It cannot have escaped your attention that Britain is on the verge of a referendum to decide whether the UK should remain a member of the EU, or exit (a so-called “Brexit”). We don't know what a post-Brexit world will look like but, aside from the inevitable effect on consumer confidence, we have briefly highlighted some of the issues likely to be of interest to UK retailers.

Imports and Exports

Much of the UK's trade is with the rest of the EU, with UK retailers importing and exporting products with little or no customs procedures and restrictions. If Britain leaves the EU, imports and exports may become subject to tariffs and new trade deals will need to be negotiated with both the EU and other countries, which will take a significant period of time and create a significant period of uncertainty for retailers.

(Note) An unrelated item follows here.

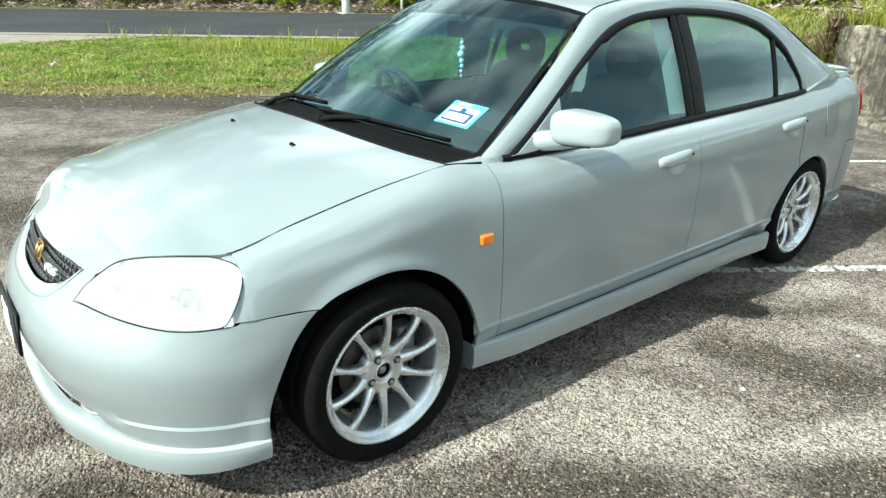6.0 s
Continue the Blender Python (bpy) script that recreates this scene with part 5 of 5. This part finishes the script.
for sgn in (1, -1):
    doors = [o for o in car.children if o.name.startswith("front_door")], [o for o in car.children if o.name.startswith("rear_door")]
    fd, rd = doors[0][0 if sgn > 0 else 1], doors[1][0 if sgn > 0 else 1]
    fl = sgn > 0
    g = part("side_window", sheet(mirrored(glass_panel(-1.572, -0.60, 0.023, 0.010, lift=-0.010), sgn), 40, 14, flip=not fl), SIDE_GLASS, fd, "tinted front side window")
    g.visible_shadow = False
    g = part("side_window", sheet(mirrored(glass_panel(-2.325, -1.665, 0.023, 0.010, lift=-0.010), sgn), 30, 14, flip=not fl), SIDE_GLASS, rd, "tinted rear side window")
    g.visible_shadow = False
    g = part("quarter_light", sheet(mirrored(glass_panel(-2.60, -2.335, 0.023, 0.010, lift=-0.010), sgn), 16, 12, flip=not fl), SIDE_GLASS, rd, "small fixed rear side pane")
    g.visible_shadow = False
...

Fewer Low Skilled Workers 

It is likely that Brexit would end the free movement of labour from the EU into the UK and migrants would need a visa or work permit to work here. This may make it harder for retailers to recruit low skilled but crucial workers for supply chain or warehousing jobs, leading to increased staffing costs when many retailers are already struggling with their existing cost base.

The leave camp believes such costs will be countered by a liberalisation of the UK’s employment laws, such as a possible abandonment of the TUPE and Working Time Directive legislation. While this is possible, the UK has a long track record of creating its own employment protections and even going beyond the necessary ambit of existing EU legislation.

Red Tape and Product Regulation

Although both sides may argue on this point, we do not believe there will be any great change in red tape or product regulation should Brexit occur. The UK is unlikely to drop its current harmonisation with EU standards, as this would close that market and is a condition of access to the single market.

However, it is possible that the UK could accept U.S. product regulation and safety standards so that a U.S. company could sell directly into the UK, without any alteration to the product or packaging. Although the product would not be able to cross into the EU from the UK, this would open up the UK as an easier market for U.S. goods which could be imported freely.